Why does Autopilot require human supervision? Because it's not finished yet. Human drivers still need to correct the computer's mistakes, and few humans have the reaction time of a race car driver.
I don't know exactly how fast computers will be able to drive eventually. I do know that optimized software running on silicon hardware is hella faster than human wetware. Probably the max speed of robocars will be limited by things like tire friction (to stay on the road) rather than robodriver reaction time.
Currently the limit is mainly the range of the sensors, not computer speed or if anything is "finished" yet.
If you can't see far enough ahead to stop or otherwise take action safely, even if your reaction time is
zero then you can't drive that speed.
Fast computers don't magically let the cameras see further.
The conti radar had a range of 160/525 meters/feet. The main forward camera (there's a reason they call it main) is only 150 meters (492 feet).
So a drop in max speed the system could safely operate at wasn't surprising.
Nor is the fact the "increase" rumored is only to 85 mph, not the 90 radar gave you. Math is:
At 90 mph the car travels 160 meters in ~4 (3.97678) seconds. At 80 mph (the vision max when released) a car travels 150 meters in...~4 seconds... (4.19426 specifically).
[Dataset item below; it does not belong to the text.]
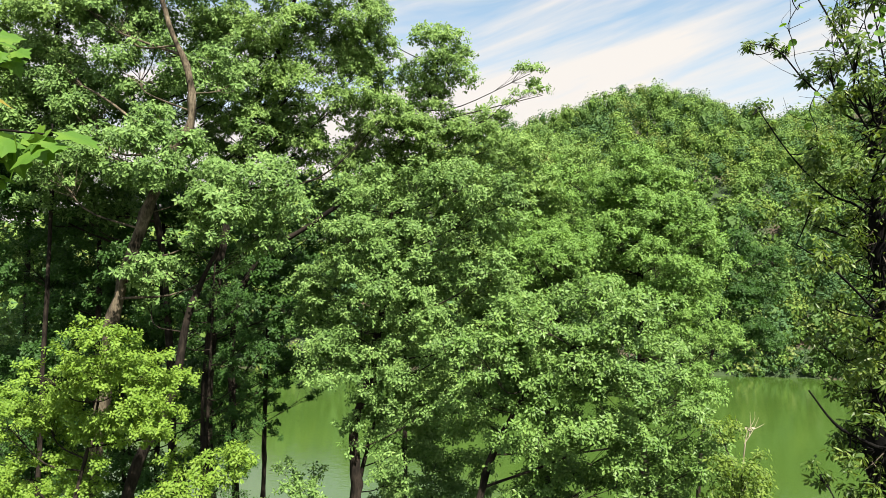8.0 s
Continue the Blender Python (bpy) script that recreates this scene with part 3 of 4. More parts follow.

At 85 mph a car travels 150 meters in ~4 seconds (3.94753).
Meaning 80 was still a bit conservative with vision compared to radar, giving you over 2 10ths more reaction time.
But at 85 you're basically "on par" in terms of how much time you have to reach the end of sensor range, or at least within a couple hundreds of a second difference.
Significantly north of 90, the car can't see far enough ahead to be able to stop in time- so no, the car can't drive at any speed it can keep on the road at- no matter how fast the computer gets- unless the range of the cameras is significantly improved.